3) The need for more regulation and/or legislation
This third concern of needing more regulation and/or legislation is arguably the biggest concern to come out from the literature and is often cited as being needed because of the two previous concerns, discrimination, and human and data protection rights. Fussey and Murray say that the legal basis for underpinning live facial recognition is vague and allows for too much police interpretations and discretion. In March 2022, the College of Policing released their guidance document for LFR (ignoring the other two types), it is 38 pages long and confirms what Murray and Fussey said about the legal basis two years previously. It often refers police forces to other policy documents without expanding on how these policies apply to police use of facial recognition. I had printed the document from the College of Policing out and held it up so that the audience could have a visual representation of how small this document was; it shocked the audience!
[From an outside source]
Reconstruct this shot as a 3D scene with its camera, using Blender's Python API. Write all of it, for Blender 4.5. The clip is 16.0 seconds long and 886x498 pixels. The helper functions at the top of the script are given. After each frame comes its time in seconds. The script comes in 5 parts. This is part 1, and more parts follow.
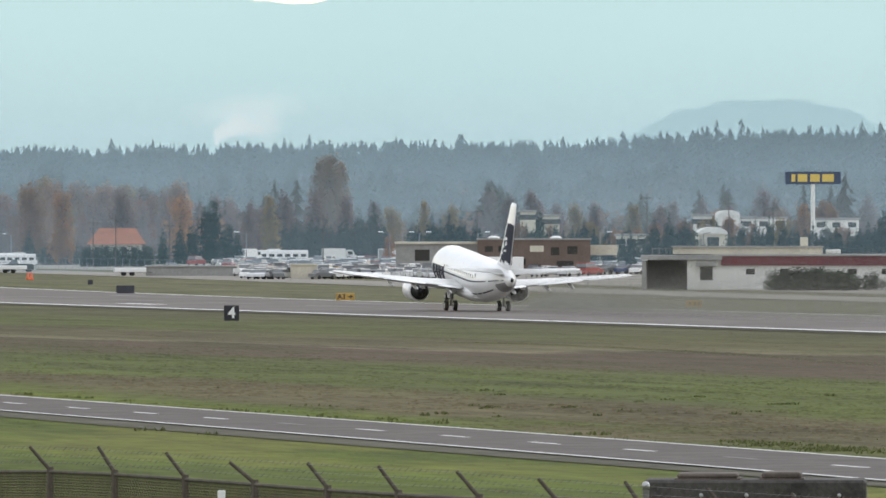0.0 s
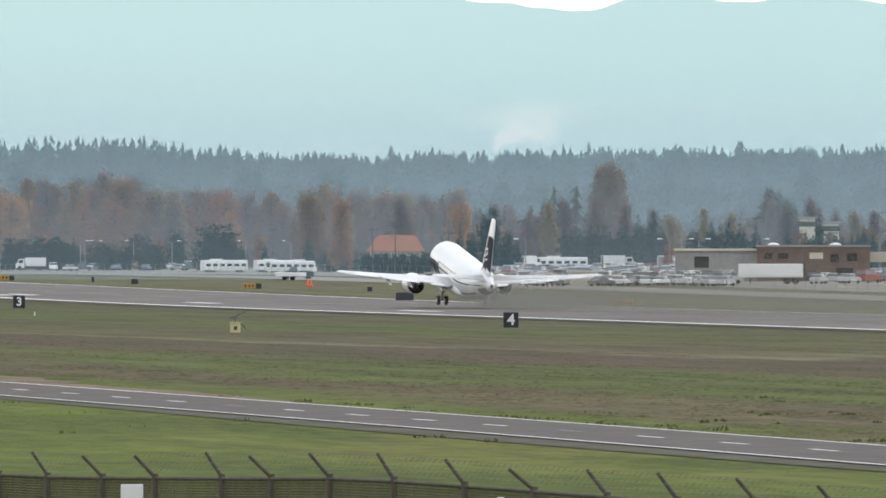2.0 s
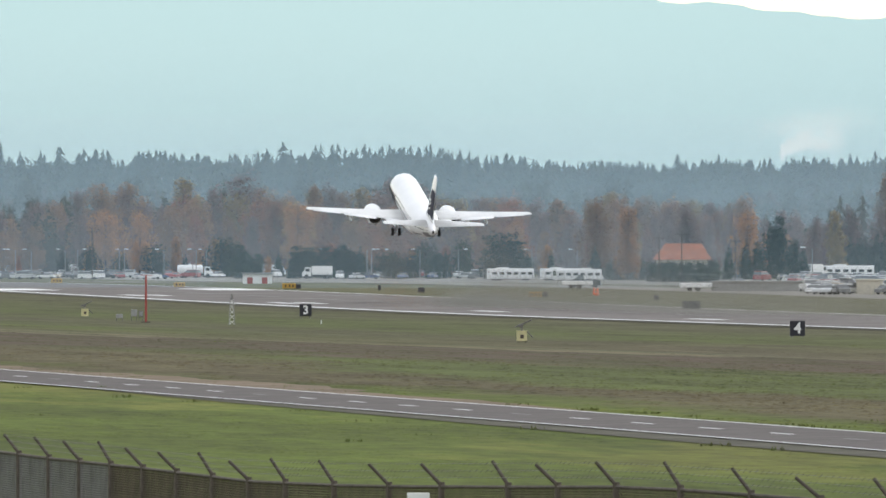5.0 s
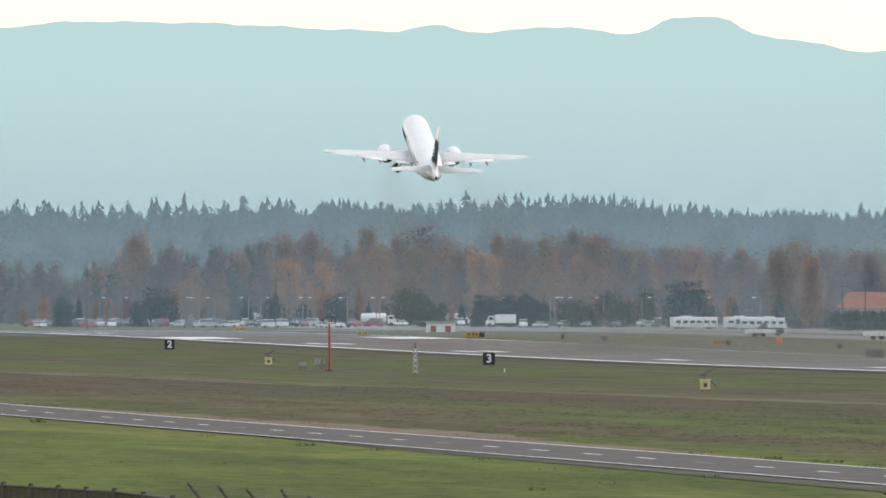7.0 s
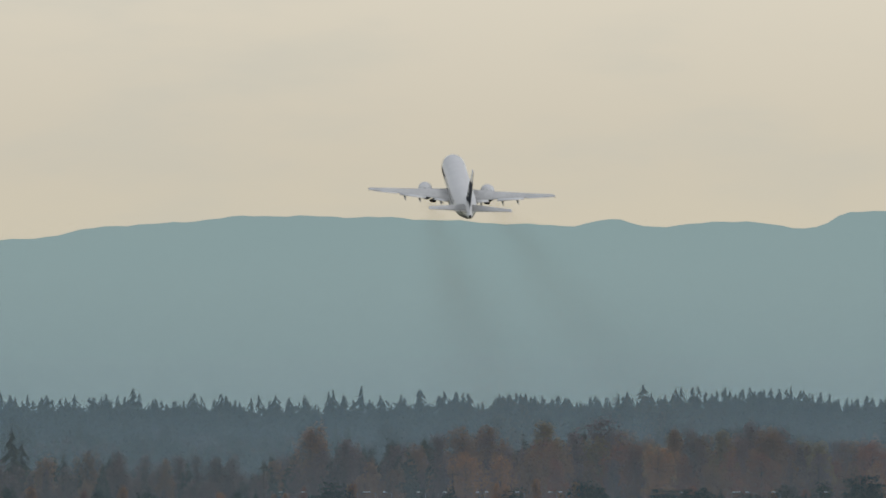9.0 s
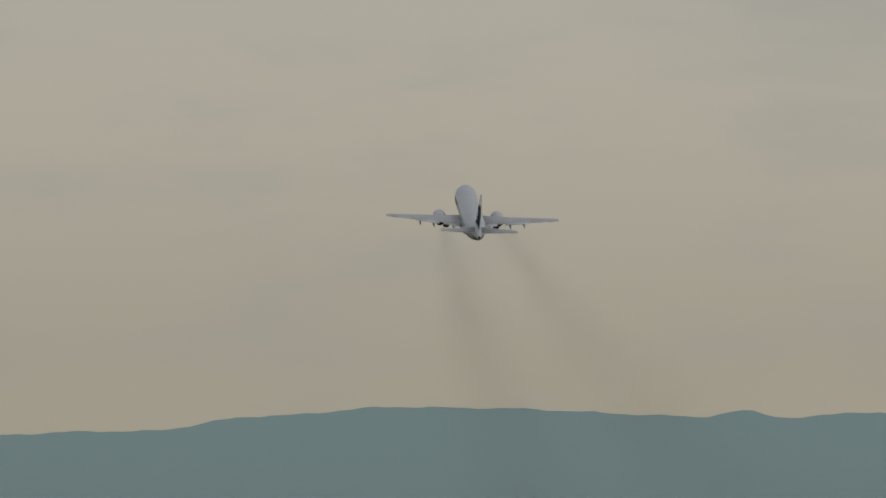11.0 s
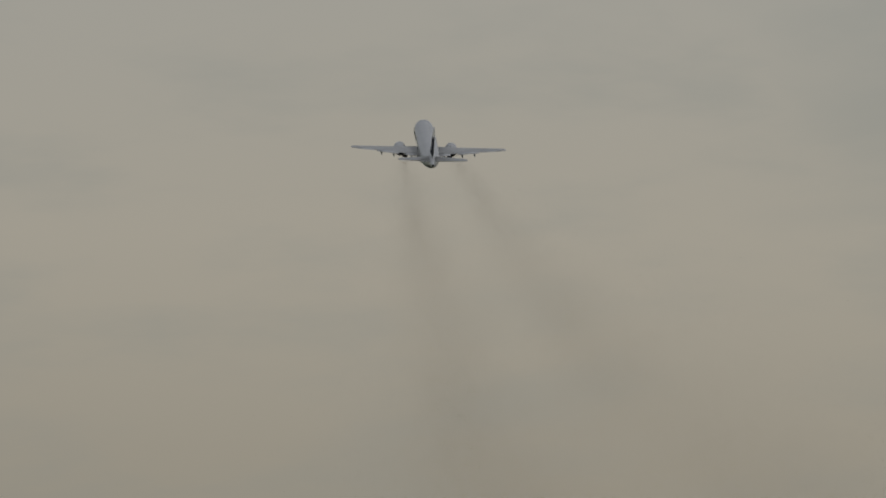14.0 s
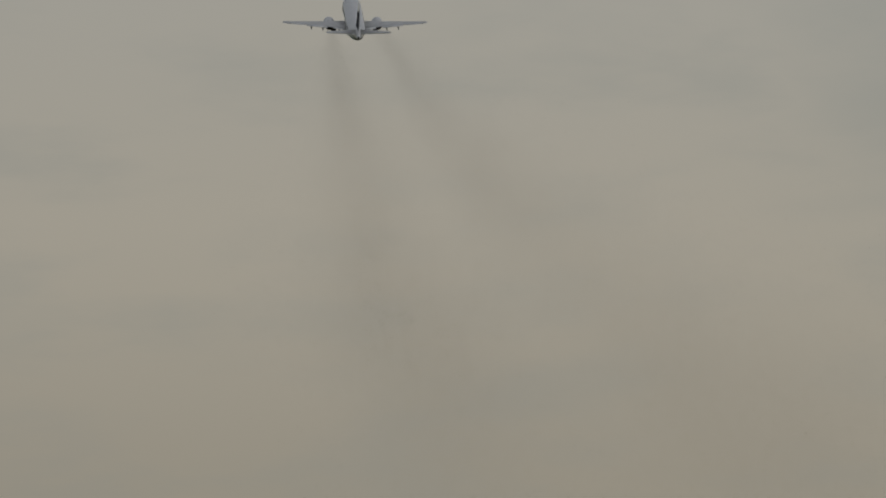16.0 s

Presenting at the Doctoral College was a great experience, not only did it help me to identify some of the key aspects of my research topic that I wanted to discuss (and helped to condense what I wanted to say into 10 minutes!). It also was helpful to engage with people outside of the topic and be questioned, making me think about my topic from different perspectives, which also gave me a confidence boost as when being questioned, I realised that I do know more than I think I do!